Monitoring. Do you check that the controls are working over time, and fix them when they're not? An organization that never reviews its own controls has a monitoring gap.
GrantMetric Analysis
- A control that isn't documented didn't happen. This is the hard lesson. You may genuinely have someone review every reconciliation, but if there's no initial, no sign-off, no date, no record — the auditor can't test it, and an untestable control is treated as a control that isn't operating. Build evidence into the control itself: the reviewer initials and dates the reconciliation, the approver signs the purchase, the system logs who did what. The work you already do counts for nothing in an audit unless it leaves a footprint.
- Segregation of duties is the first thing they test and the most common small-org weakness. The classic failure: one person requests the purchase, approves it, receives the goods, cuts the check, records it, and reconciles the bank statement. That's not a control — that's an opportunity. You don't need a huge staff to fix it. Split the chain. If the bookkeeper records and reconciles, the executive director should approve and review. Even a three-person organization can separate the critical incompatible duties: custody of assets, authorization, and recordkeeping.

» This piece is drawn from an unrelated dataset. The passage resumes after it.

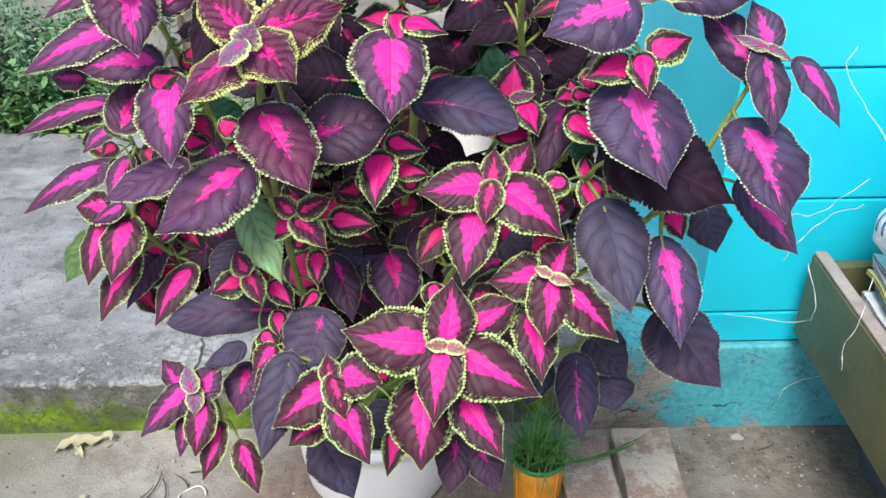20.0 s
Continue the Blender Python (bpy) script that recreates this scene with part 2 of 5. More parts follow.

- Don't buy a 60-page policy manual and call it a day. Organizations sometimes respond to a controls finding by purchasing or copying an elaborate policy manual that bears no relationship to how they actually operate. Auditors see through this instantly — they test the operation, not the document. A short manual you actually follow beats a comprehensive one you ignore. Write down the controls you really use, make sure people follow them, and make sure they leave evidence. Substance over paperwork, every time.
Compensating Controls for Small Organizations
The most common real-world problem: you have three staff and you can't fully segregate duties because there just aren't enough hands. The regulation doesn't require you to hire people you can't afford. It requires effective control, and when full segregation isn't possible, you use compensating controls — most often independent oversight.
The classic compensating control is board or executive involvement in financial review. A board treasurer who independently reviews monthly bank reconciliations and the check register. An executive director who reviews and approves all disbursements over a threshold. An outside accountant who performs an independent monthly review. The key is that the oversight is genuinely independent of the person doing the transactions, and that it's documented — signed, dated, with evidence the review actually occurred. Auditors accept compensating controls when they're real. They reject them when they're claimed but can't be demonstrated.
Controls Tied to Specific Compliance Requirements
In a Single Audit, the auditor doesn't test internal control in the abstract — they test it against the specific compliance requirements for your program, drawn from the OMB Compliance Supplement. So you want controls mapped to the requirements that apply: controls that keep unallowable costs out (allowable costs/cost principles), controls over how fast you draw and disburse cash (cash management), controls over who's eligible (eligibility), controls ensuring reports are accurate and on time (reporting), and controls over how you select vendors (procurement). Think of internal control not as one big thing but as a control for each thing that could go wrong with your specific program.
Internal Controls Checklist
- Separate incompatible duties — authorization, custody, recordkeeping, and reconciliation shouldn't sit with one person.
- Document controls into the process — initials, dates, sign-offs, system logs. Evidence is the control.
- Map controls to your program's compliance requirements — allowable costs, cash, eligibility, reporting, procurement.
- Use real compensating controls if you're small — documented independent oversight, not just claimed.
- Monitor and self-test — review whether controls are working and fix gaps before the auditor finds them.
- Keep written policies you actually follow — short and real beats long and ignored.